Fixed-effects OLS = controls for unobserved, time-invariant heterogeneity so uses within variation only.What is time-invariant heterogeneity? A constant, hidden characteristic of entities in panel data that do not change over time.
11.2.0.0.1 Example:
We use the Grunfeld Dataset which is built-in the plm package that is used for Panel Data modeling
11.2.0.0.2 Inspect data
## 'data.frame': 200 obs. of 5 variables:
## $ firm : int 1 1 1 1 1 1 1 1 1 1 ...
## $ year : int 1935 1936 1937 1938 1939 1940 1941 1942 1943 1944 ...
## $ inv : num 318 392 411 258 331 ...
## $ value : num 3078 4662 5387 2792 4313 ...
## $ capital: num 2.8 52.6 156.9 209.2 203.4 ...
11.2.0.1 1. Plot Panel Data
11.2.0.1.1 a. Within variation: investment over time per firm
ggplot(Grunfeld,
aes(x=year, y=inv, group=firm, color=factor(firm)))+
geom_line()+
labs(title="Within variation: investment over time by firm", x="Year", y="Investment", color = "Firm")+
theme_classic()
- Some firms show large changes but most of them show little variation. For these firms, it shows changes within the firm but for the others, not really.

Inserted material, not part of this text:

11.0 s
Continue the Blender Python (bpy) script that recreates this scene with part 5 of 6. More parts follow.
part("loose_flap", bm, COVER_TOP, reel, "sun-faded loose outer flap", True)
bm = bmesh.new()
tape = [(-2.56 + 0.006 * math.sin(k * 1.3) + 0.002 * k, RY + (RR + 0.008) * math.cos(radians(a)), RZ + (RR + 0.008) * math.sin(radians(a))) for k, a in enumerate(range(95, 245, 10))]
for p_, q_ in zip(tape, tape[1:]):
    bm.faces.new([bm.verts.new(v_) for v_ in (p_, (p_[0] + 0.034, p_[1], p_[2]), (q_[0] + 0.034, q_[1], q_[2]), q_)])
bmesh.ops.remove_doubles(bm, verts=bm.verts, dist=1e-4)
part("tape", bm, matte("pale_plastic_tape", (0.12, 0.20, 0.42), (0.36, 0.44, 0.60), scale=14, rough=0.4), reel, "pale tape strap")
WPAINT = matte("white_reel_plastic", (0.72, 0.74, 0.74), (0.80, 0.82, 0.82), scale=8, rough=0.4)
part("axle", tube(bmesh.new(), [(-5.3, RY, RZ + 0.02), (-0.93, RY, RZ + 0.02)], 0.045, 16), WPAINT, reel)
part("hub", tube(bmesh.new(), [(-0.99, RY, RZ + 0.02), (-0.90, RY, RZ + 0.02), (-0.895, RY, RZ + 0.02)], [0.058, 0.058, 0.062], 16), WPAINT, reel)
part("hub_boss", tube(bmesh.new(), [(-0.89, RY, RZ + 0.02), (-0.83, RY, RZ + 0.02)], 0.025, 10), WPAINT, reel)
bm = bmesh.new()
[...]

11.2.0.1.2 b. Between variation
Grunfeld %>%
group_by(firm) %>%
summarise(mean_invest = mean(inv)) %>%
ggplot(aes(x=firm, y=mean_invest)) +
geom_col(fill="purple") +
labs(title="Between Variation: Average Investment by Firm", x="Firm", y="Avg Investment")+
theme_bw()
- Shows how firms 1 and 2 have much higher average investment than the others. Unlike before, the between variation here looks at differences in average across firms, ignoring time.
Important: Choosing the right model (FE vs RE) depends on whether your research question is about changes within entities or differences across entities.